Two particular heads of power were the main focus: the defence power in s 51 (vi) of the Constitution, which gives the Federal Parliament the power to make laws with respect to “the naval and military defence of the Commonwealth and of the several States,” and the executive, or ‘nationhood,’ power in s 61 of the Constitution, which gives the executive branch of government power over “the execution and maintenance of [the] Constitution, and of the laws of the Commonwealth.”

Unless the Act could be classed within one of these two categories, it would be invalid.

Of the seven judges who heard the case, a majority of five answered the first question above ‘no,’ but answered the second question ‘yes,’ saying that the validity of the Communist Party Dissolution Act was not simply a matter of determining whether the asserted facts were correct; whether or not those facts were correct, the Act still had to fall within one of the enumerated powers of the Commonwealth. Since it didn’t, it was invalid.

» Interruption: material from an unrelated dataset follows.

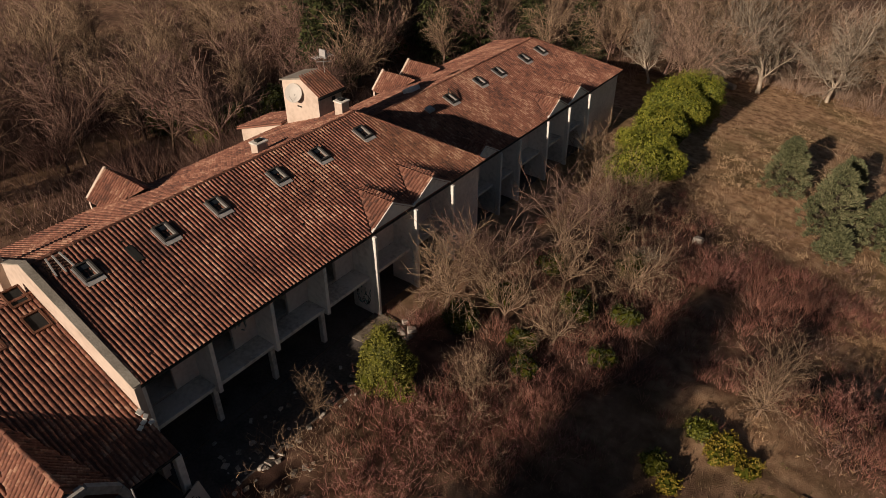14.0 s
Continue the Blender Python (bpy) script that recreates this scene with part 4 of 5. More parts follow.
    part("handle_slot", Build().box(-0.5, 0.1, -0.055, 0.055, 1.452, 1.5).mesh("handle_slot", M["black"]), panel)
    rng = random.Random(9)
    p0 = [(rng.uniform(-0.5, 0.5), -0.055, rng.uniform(0.2, 1.2)) for _ in range(16)]
    p1 = [(x + rng.uniform(-0.15, 0.15), -0.055, z + rng.uniform(-0.2, 0.2)) for x, _, z in p0]
    part("graffiti", mesh("graffiti", *tubes(p0, p1, [0.02] * 16, [0.02] * 16, 4), M["ink"]), panel, "illegible black spray strokes")
    thing("pavement_terrace", "dark terrace below the balconies", "pavement", kind="structure", at=at, data=Build().box(-0.2, 14.9, -3.1, 0.28, 0.3, 0.72).mesh("pavement_terrace", M["dark_floor"], 0.04))
    slab = thing("pavement_slab", "cracked mossy concrete slab by the end post", "pavement", kind="structure", at=at)
    slab.matrix_basis = at @ pose(13.9, -1.2, 0.66, 2, -2, 4)
    part("slab", Build().prism([(-1.3, -1.1, 0), (0.4, -1.6, 0), (1.2, -1.2, 0), (1.3, 1.3, 0), (-1.4, 1.3, 0)], (0, 0, 0.14)).mesh("slab", M["slab"], 0.02), slab)


make_buildings()


# ---- plants ----
def bare_tree_mesh(seed, h, limbs=(3, 2, 2, 2), spread=0.9, thick=0.12, trunk_share=0.42, lift=0.10, twig=0.006, nodes=(3, 3, 3, 2, 2), shrink=0.6, wobble=0.13, sides=5, arch=0.0):
    """A leafless tree as two meshes' arrays: trunk with limbs, and the crown of bent branches and pointed twigs."""
    rng = np.random.default_rng(seed)
    wood, bent, fine = [], [], []
    last = len(limbs)

    def go(p, d, length, r, level):
        n = nodes[min(level, len(nodes) - 1)]
        store = wood if level < 2 else (bent if level < last else fine)
        for i in range(n):
            d = d + rng.normal(0, wobble * (1 + 0.25 * level), 3) + np.array((0, 0, lift - arch * level * i / n))
            d = d / np.linalg.norm(d)
            q = p + d * length / n
            r2 = max(r * (0.80 if level == 0 else 0.74), twig)
            store.append((p, q, r, r2))
            if level < last and (level > 0 or i > 0):
                for k in range(limbs[level]):
                    az = rng.uniform(0, 2 * np.pi)
                    side = np.cross(d, (math.cos(az), math.sin(az), 0.3))
                    side = side / np.linalg.norm(side)
                    a = rng.uniform(0.5, 1.1) * spread
                    c = d * math.cos(a) + side * math.sin(a)
                    go(p + (q - p) * rng.uniform(0.45, 1.0), c, length * rng.uniform(0.6, 1.15) * (shrink if level else (1 - trunk_share) / trunk_share * 0.62), max(r2 * 0.62, twig), level + 1)
            p, r = q, r2

    go(np.zeros(3), np.array((0, 0, 1.0)), h * trunk_share, thick, 0)
    a, b = [np.array(x) for x in zip(*wood)], [np.array(x) for x in zip(*fine)]
    v2, f2 = spikes(b[0], b[1] + (b[1] - b[0]) * 0.25, b[2])
    if bent:
        c = [np.array(x) for x in zip(*bent)]
        v3, f3 = tubes(c[0], c[1], c[2], c[3], 3)
        f3 = np.concatenate([f3[:, [0, 1, 2]], f3[:, [0, 2, 3]]])
        v2, f2 = np.concatenate([v2, v3]), np.concatenate([f2, f3 + len(v2)])
    return [tubes(a[0], a[1], a[2], a[3], sides), (v2, f2)]


def plant(name, label, category, group, x, y, meshes, turn=0.0, size=1.0, sink=0.05, z=None):
    """meshes: (part name, mesh) pairs."""
    ob = thing(name, label, category, group)
    ob.matrix_basis = pose(x, y, (zat(x, y) if z is None else z) - sink, 0, 0, turn) @ Matrix.Scale(size, 4)
    for part_name, me in meshes:
        p = part(part_name, me, ob)
        if part_name in ("thicket", "foliage", "crown", "inner_shade"):
            p["kind"] = "stuff"
    return ob


def tree_pair(seed, bark, twig_mat, **kw):
    (v, f), (v2, f2) = bare_tree_mesh(seed, **kw)
    return [("trunk", mesh("trunk", v, f, bark, soft=True)), ("crown", mesh("crown", v2, f2, twig_mat))]


def shrub_meshes(seed, material_, n=46, h=2.2, spread=0.55, r=0.9, twigs=4, thick=0.012):
    """Bent stems from a wide foot, with short side twigs that thicken towards the top."""
    rng = np.random.default_rng(seed)
    foot = np.stack([rng.normal(0, r * 0.5, n), rng.normal(0, r * 0.5, n), np.zeros(n) - 0.1], 1)
    way = np.concatenate([foot[:, :2] * spread + rng.normal(0, 0.26, (n, 2)), np.ones((n, 1))], 1)
    way /= np.linalg.norm(way, axis=1, keepdims=True)
    hh = h * rng.uniform(0.4, 1.1, n)[:, None]
    knots = [foot]
    for k in range(3):
        way = way + rng.normal(0, 0.2, (n, 3))
        way /= np.linalg.norm(way, axis=1, keepdims=True)
        knots.append(knots[-1] + way * hh / 3)
    p0, p1, r0 = [], [], []
    for k in range(3):
        p0.append(knots[k])
        p1.append(knots[k + 1] + (knots[k + 1] - knots[k]) * 0.2)
        r0.append(np.full(n, thick * (1 - 0.25 * k)))
    for k in range(twigs):
        f = rng.uniform(0.25, 1.0, n) ** 0.7 * 2.999
        seg = f.astype(int)
        K = np.stack(knots)
        lo, hi = K[seg, np.arange(n)], K[seg + 1, np.arange(n)]
        a = lo + (hi - lo) * (f - seg)[:, None]
        d = (hi - lo) / np.linalg.norm(hi - lo, axis=1, keepdims=True) * 0.6 + unit(rng, n) * 0.8 + np.array((0, 0, 0.2))
        b = a + d * (h * rng.uniform(0.08, 0.28, n))[:, None]
        p0 += [a, a + (b - a) * 0.5]
        p1 += [b, a + (b - a) * 0.5 + (unit(rng, n) * 0.6 + d) * (h * rng.uniform(0.05, 0.14, n))[:, None]]
        r0 += [np.full(n, thick * 0.55), np.full(n, thick * 0.42)]
    v, fc = spikes(np.concatenate(p0), np.concatenate(p1), np.concatenate(r0))
    return [("thicket", mesh("thicket", v, fc, material_))]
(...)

Webb J was the only judge who answered ‘yes’ to both questions, arguing that the Commonwealth’s failure to prove the truth of the asserted ‘facts’ meant the Act was invalid.

In contrast, Latham CJ answered ‘no’ to both questions, holding that the Act was valid because it was supported by the defence power in s 51 (vi).

Click through the sections below to see an in-depth analysis of each of the seven individual judgments delivered by the High Court bench.

The Communist Party case and the rule of law

The Communist Party case has been recognised as one of the High Court’s most important judgments.

Despite the atmosphere of distrust concerning communism, and the clear democratic mandate granted to the incoming Menzies government to take strong action against suspected Communists, the High Court refused to withdraw from its role as protector of the constitutional order, and, perhaps more importantly, the rights and liberties of those facing the law.

Although the seven separate judgments of the Communist Party case muddle the High Court’s message a bit, and undermine the decision’s strength as a precedent for future threats to the rule of law, the case still represents a shining example of the power of a court to compel a democratically-elected government to obey the constitutional rules set down half a century before.